BR.RJ.COC.OC.COR.PES.3.2
São Paulo, 1 de Novembro de [18]99
Minha querida Miloca,
Após uma semana e tanto de angústias, trabalhando até meia noite, receando a cada instante pela minha saúde e vida, que te pertence e a nossos filhos, vendo cair vitimados pela peste os companheiros de trabalho e esperando a cada instante minha vez, eis-me felizmente livre dessas preocupações, são e salvo, a espera do momento feliz em que estarei junto de ti no seio de nossa querida família.
Daqui a dois dias mais ou menos aí chegando e de viva voz poderei referir-te os transes aflitivos por que passei, tendo-me inoculado acidentalmente me livrei graças ao soro, que vou aí preparado afim de preservar e curar nossos patrícios, caso a terrível moléstia aí chegue.

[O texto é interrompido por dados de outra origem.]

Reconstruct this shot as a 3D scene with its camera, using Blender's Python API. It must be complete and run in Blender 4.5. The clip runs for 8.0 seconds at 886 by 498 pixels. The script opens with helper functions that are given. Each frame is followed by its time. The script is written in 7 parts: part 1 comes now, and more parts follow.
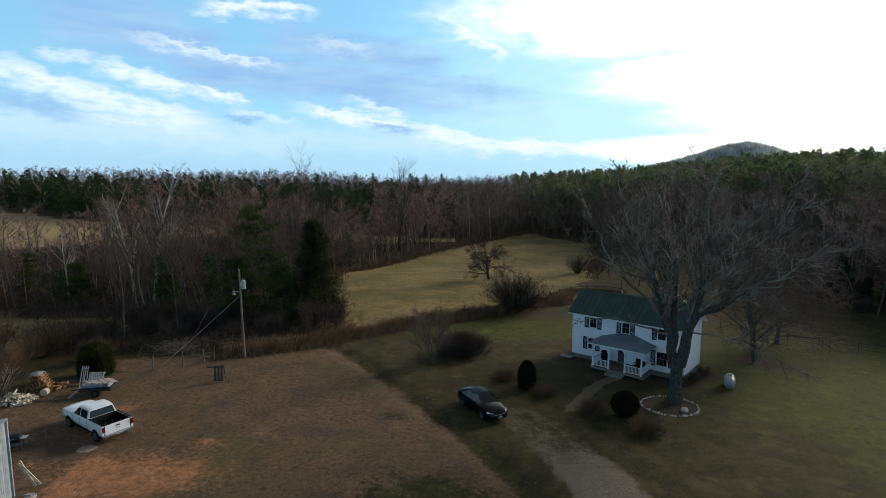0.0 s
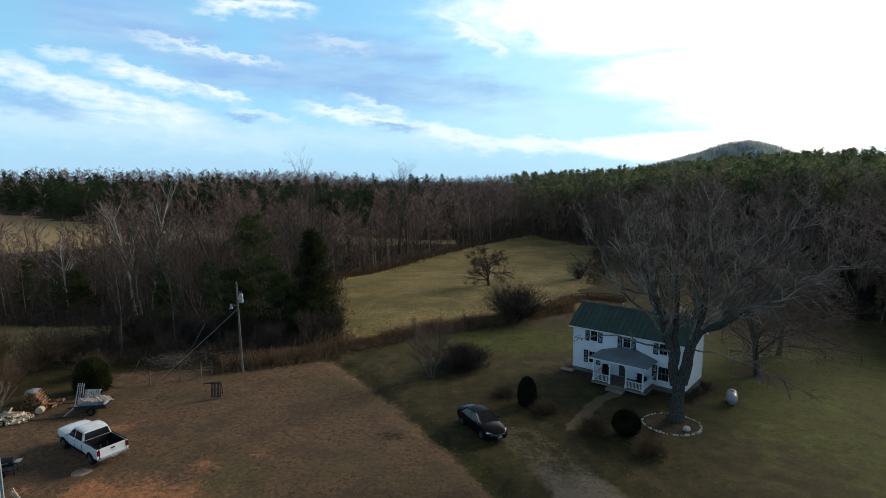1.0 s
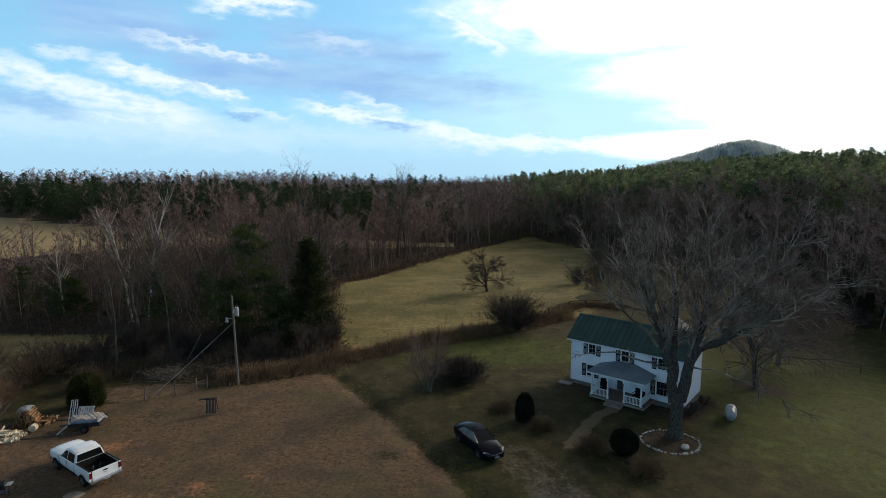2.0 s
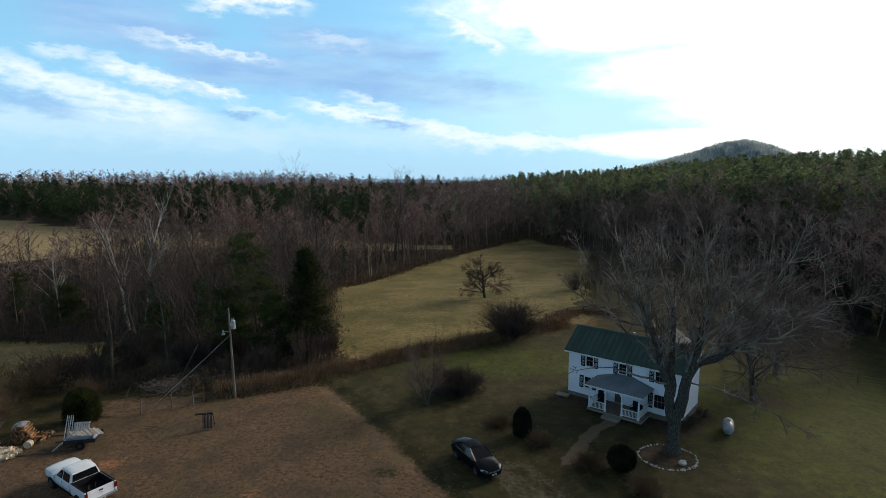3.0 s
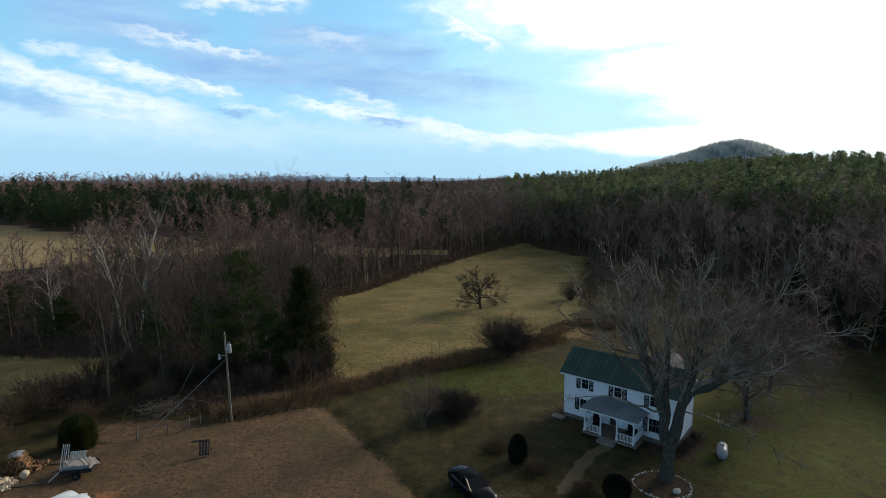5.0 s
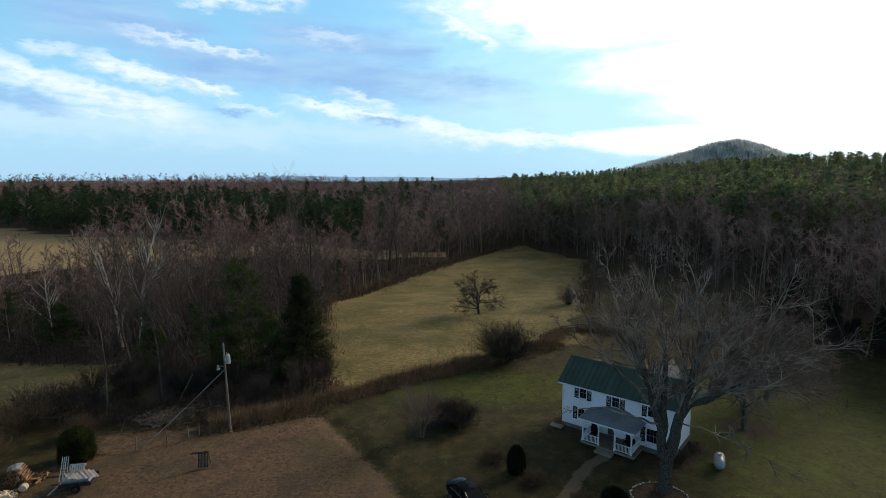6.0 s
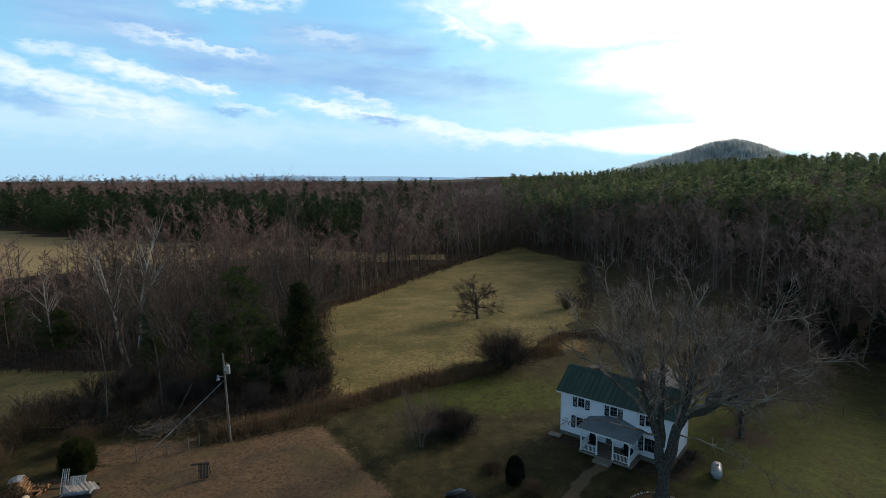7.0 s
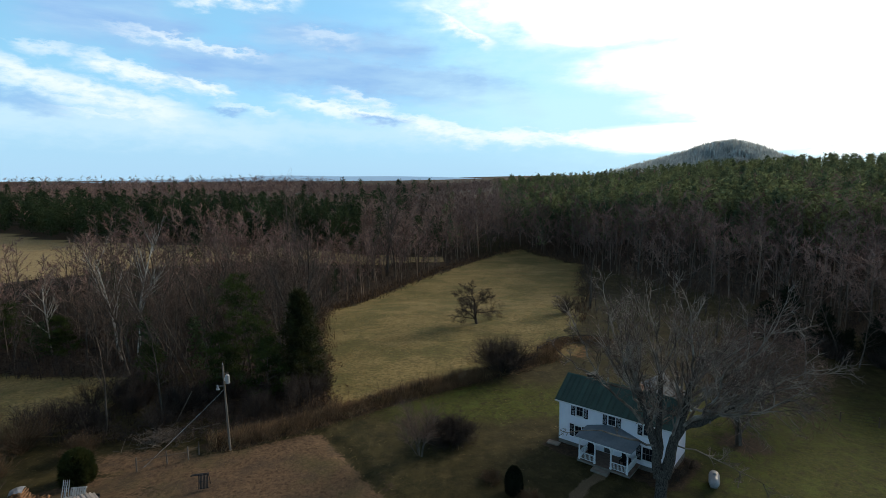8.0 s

Não te posso descrever as torturas e horror em que preparamos a malas para deixar o Hospital de isolamento. Comecei a sentir assuntos que caracterizam o inicio da moléstia, não podes imaginar as tristes ideias que povoaram meu espirito doente e só nesses transes pude avaliar quão grande é o amor que te tenho e a nossos filhos. Deixemos, porém, de coisas lúgubres que, felizmente já estão passadas e que penso nunca mais experimentar; estou vacinado contra a moléstia e posso encara-la face a face desassombradamente. Passemos a tratar de coisas mais alegres!
Fui tratado com a máxima distinção pelo Governo de São Paulo que proporcionou-me todo o bem estar possível.
Fui acompanhado até a estação de Santos por todas as autoridades sanitárias. O Lutz levou-me até Santos, voltando depois. Em Santos fui recebido pelo Chefe do serviço sanitário que pôs à minha disposição a casa dele e a de um outro colega, tendo eu pedido para morar no Hospital, foi acudido esse pedido. Para que eu pudesse “arejar” de vez em quando, o Governo de São Paulo deu ordem que uma lancha estivesse sempre de fogos acessos à minha disposição. Infelizmente, porém, em virtude do afluxo de trabalho só consegui dar três passeios de ‘ hora cada um.
Estou agora instalado no Hotel mais ‘chic’ de São Paulo. Hoje encontrei-me com o Ministro do Interior que vem pedir me para examinar um local para a fundação de um instituto soroterápico e dar a minha opinião a respeito, por isso não sei ao certo quando partirei.
Adeus minha querida Miloquinha beijo-te muito e muito e peço que faças o mesmo aos nossos filhinhos. Muitas saudades a nossas mães e a todo família e aceita o melhor dos beijos.